Dad made this pronouncement twenty – no, forty years ago. Back then they didn’t even have racing rules, let alone drivers who could read a rulebook. You simply drove your car onto the track, stomped the pedal and crashed into a wall.
“Pro football is fixed, all politicians are crooked and kids can’t be trust – you especially, Eddie.”
And thank God I’m not dumb enough to complain to God when He sends my favorite college basketball team packing after the first game of the NCAA tournament. Oops, sorry, what I meant to say is: OH MY GOSH I SO LOVE THAT N.C. STATE LOST TO TEMPLE. I THINK IT’S GREAT WE WERE RANKED NUMBER 6 IN THE COUNTRY AT THE BEGINNING OF THE YEAR AND PICKED TO WIN OUR CONFERENCE AND COULDN’T EVEN BEAT A TEAM OF OWLS.
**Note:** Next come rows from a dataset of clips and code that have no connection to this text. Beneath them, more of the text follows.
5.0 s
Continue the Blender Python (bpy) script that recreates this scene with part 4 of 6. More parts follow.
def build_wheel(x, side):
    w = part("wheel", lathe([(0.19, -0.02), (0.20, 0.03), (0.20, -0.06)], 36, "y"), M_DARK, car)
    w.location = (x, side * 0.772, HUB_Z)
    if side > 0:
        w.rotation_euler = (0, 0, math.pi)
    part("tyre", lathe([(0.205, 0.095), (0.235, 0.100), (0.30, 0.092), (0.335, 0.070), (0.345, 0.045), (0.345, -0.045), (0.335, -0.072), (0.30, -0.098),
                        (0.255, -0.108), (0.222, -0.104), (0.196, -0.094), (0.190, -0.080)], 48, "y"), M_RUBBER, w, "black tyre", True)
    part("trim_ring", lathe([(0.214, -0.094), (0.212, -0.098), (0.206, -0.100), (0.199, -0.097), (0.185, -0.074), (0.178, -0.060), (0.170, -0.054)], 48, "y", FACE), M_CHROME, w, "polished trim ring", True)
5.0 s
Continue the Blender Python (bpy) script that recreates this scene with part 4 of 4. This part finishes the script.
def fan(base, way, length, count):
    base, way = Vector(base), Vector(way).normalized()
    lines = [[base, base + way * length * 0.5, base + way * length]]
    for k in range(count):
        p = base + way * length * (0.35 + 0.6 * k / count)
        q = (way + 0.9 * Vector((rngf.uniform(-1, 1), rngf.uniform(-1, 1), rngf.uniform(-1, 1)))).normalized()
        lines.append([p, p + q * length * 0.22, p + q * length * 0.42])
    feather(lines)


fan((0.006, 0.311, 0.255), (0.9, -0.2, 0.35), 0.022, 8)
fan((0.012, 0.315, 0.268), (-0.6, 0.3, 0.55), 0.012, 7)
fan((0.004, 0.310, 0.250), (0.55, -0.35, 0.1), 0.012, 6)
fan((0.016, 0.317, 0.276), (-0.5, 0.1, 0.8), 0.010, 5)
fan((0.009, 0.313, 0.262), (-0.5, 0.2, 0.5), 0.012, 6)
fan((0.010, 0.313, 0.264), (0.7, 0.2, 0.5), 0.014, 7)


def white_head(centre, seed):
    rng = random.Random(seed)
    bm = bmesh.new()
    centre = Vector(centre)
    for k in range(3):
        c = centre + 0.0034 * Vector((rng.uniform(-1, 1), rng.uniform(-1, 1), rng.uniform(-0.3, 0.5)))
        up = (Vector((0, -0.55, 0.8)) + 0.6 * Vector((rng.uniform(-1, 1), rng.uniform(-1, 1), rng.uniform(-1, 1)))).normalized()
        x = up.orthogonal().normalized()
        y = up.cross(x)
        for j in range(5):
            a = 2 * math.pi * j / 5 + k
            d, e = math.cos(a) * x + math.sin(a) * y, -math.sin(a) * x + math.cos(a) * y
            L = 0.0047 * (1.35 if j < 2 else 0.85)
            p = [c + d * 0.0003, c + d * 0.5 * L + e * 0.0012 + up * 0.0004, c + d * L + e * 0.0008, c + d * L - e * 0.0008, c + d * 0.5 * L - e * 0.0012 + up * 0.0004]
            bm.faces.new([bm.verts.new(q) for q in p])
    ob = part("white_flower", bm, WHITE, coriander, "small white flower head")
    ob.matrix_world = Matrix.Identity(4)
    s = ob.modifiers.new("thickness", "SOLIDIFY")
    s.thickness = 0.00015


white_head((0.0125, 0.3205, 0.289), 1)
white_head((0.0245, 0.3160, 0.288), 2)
This week’s He Said, She Said verse references an event in history when God’s spoiled little boys and girls didn’t get their way (again). A power struggle broke out between Moses and two guys I can’t remember. Moses went to God and complained. God told Moses to stop being a tattletale. Then God said He was pretty miffed with the pair, too, and told Moses to warn everyone in the camp to back up and watch out – God had heard enough grumbling for one day. Most everyone backed up except for the two guys whose names I can’t remember.
The earth opened up. The two men, along with their families and camels, fell into a giant pit that resembled a Florida sink hole and were buried alive. By alive I mean they were alive when they fell into the hole but then, you know, not so much.
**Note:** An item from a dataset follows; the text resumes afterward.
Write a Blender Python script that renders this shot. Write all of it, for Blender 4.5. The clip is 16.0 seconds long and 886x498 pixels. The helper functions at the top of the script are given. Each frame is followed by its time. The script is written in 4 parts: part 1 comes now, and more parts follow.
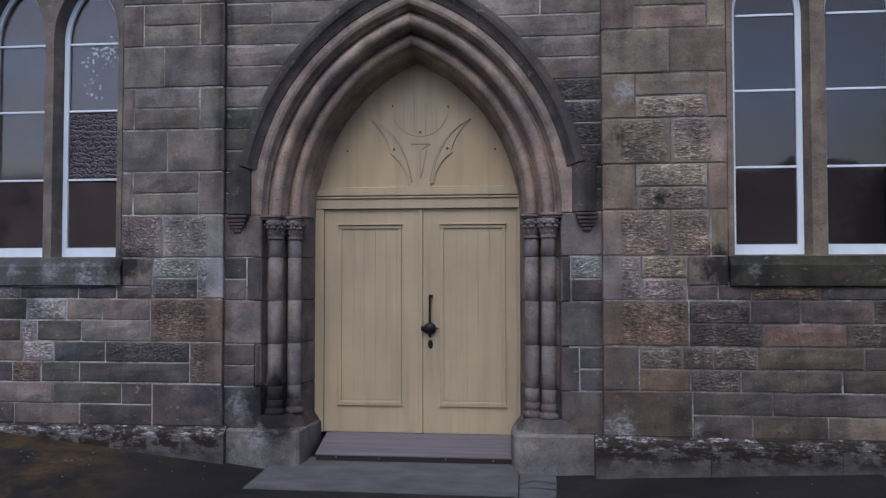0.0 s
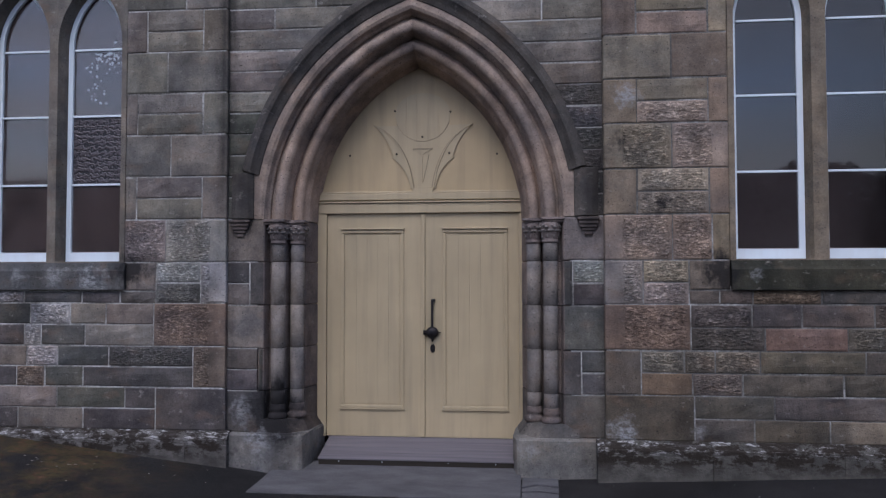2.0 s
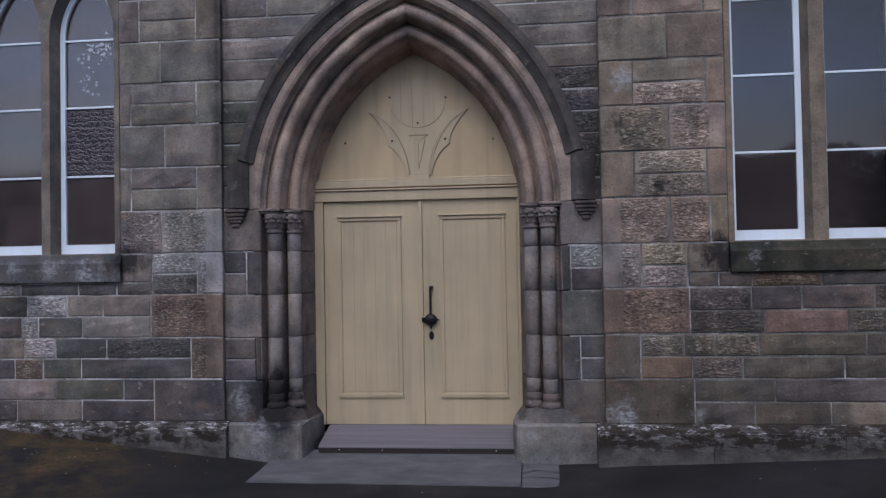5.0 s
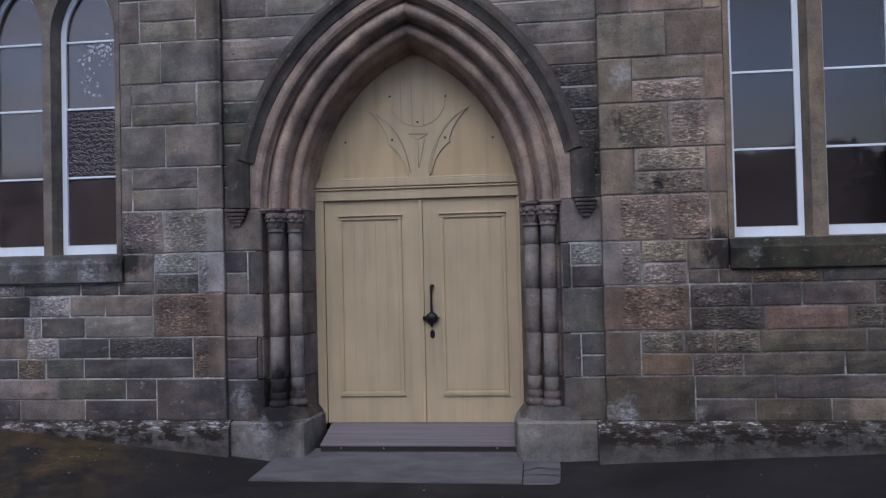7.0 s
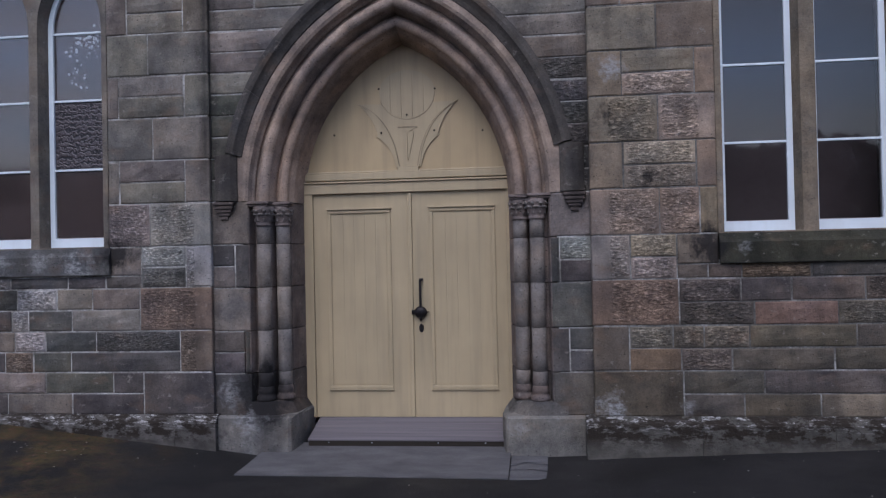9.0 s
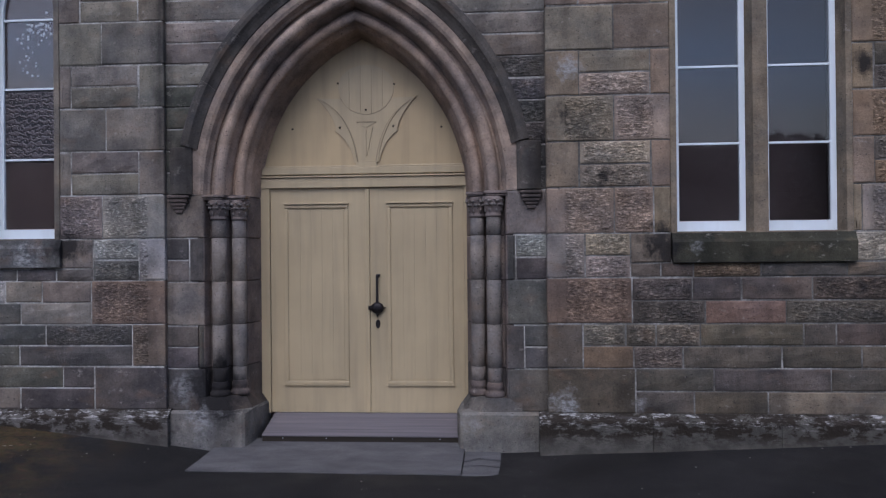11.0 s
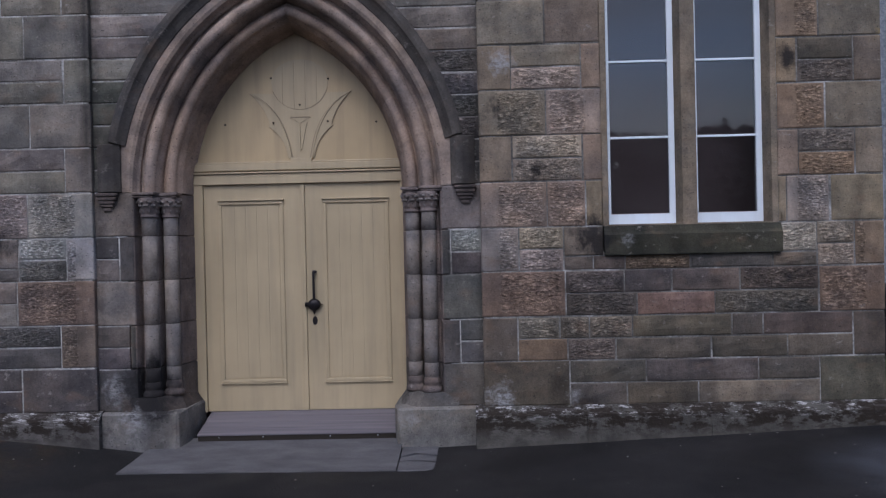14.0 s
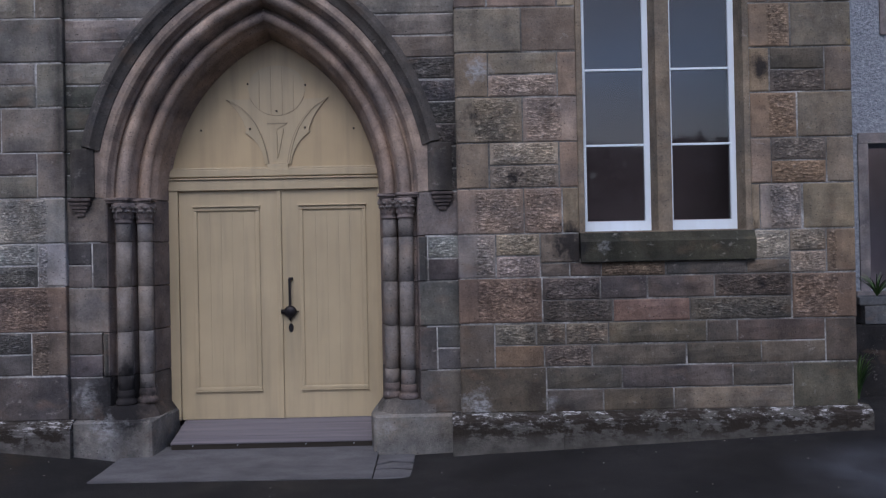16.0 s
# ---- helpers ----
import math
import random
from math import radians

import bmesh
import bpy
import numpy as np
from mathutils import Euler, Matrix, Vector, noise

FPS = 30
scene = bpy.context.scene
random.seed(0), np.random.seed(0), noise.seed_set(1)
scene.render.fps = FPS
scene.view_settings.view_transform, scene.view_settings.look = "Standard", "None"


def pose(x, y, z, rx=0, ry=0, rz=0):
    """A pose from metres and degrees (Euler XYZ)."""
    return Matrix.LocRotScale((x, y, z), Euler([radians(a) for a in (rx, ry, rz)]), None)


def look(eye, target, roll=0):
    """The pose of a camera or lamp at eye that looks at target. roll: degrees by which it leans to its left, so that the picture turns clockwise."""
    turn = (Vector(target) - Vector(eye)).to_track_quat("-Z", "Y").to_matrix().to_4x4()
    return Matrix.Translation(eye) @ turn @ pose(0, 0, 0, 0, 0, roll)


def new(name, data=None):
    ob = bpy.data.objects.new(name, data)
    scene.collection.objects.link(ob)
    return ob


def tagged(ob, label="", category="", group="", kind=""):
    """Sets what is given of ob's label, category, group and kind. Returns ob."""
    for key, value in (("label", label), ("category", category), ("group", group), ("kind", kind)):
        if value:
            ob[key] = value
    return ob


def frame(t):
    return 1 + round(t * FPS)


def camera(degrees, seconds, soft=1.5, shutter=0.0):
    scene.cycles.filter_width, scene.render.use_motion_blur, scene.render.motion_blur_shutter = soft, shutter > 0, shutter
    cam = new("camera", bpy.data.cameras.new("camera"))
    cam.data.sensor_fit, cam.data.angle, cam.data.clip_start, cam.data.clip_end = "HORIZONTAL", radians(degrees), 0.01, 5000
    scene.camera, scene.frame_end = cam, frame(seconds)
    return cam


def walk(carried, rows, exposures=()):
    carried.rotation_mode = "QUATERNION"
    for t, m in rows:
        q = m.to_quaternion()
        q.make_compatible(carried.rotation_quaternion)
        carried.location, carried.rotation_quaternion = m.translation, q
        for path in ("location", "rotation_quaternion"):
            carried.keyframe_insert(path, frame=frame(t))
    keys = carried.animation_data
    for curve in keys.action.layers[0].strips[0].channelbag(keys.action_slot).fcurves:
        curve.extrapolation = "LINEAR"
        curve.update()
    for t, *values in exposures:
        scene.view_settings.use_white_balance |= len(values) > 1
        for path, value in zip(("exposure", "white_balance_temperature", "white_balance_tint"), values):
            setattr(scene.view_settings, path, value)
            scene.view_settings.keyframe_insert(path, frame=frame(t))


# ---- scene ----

Next day the people complained to God, again. This time it had to do with the two men. Seems the pair of rabble-rousers were the only individuals in the camp that knew how to change the channels on the TV. God in His infinite wisdom sent a plague and wiped out 14,000 spectators, not to mention those with media passes, including Dick Vitale.
Moral of the story? Don’t expect your team to win any games in the NCAA tournament and you won’t be disappointed.
Other moral of the story?
There are starving people in China, India, and Africa that would love to have the crumbs we sweep into the garbage.
If you do not have anything nice to say, you should keep quiet – especially if your comments are in any way related to your wife’s appearance.
And yes, sometimes things do not get better with time, so remember the good times and be grateful you can remember anything.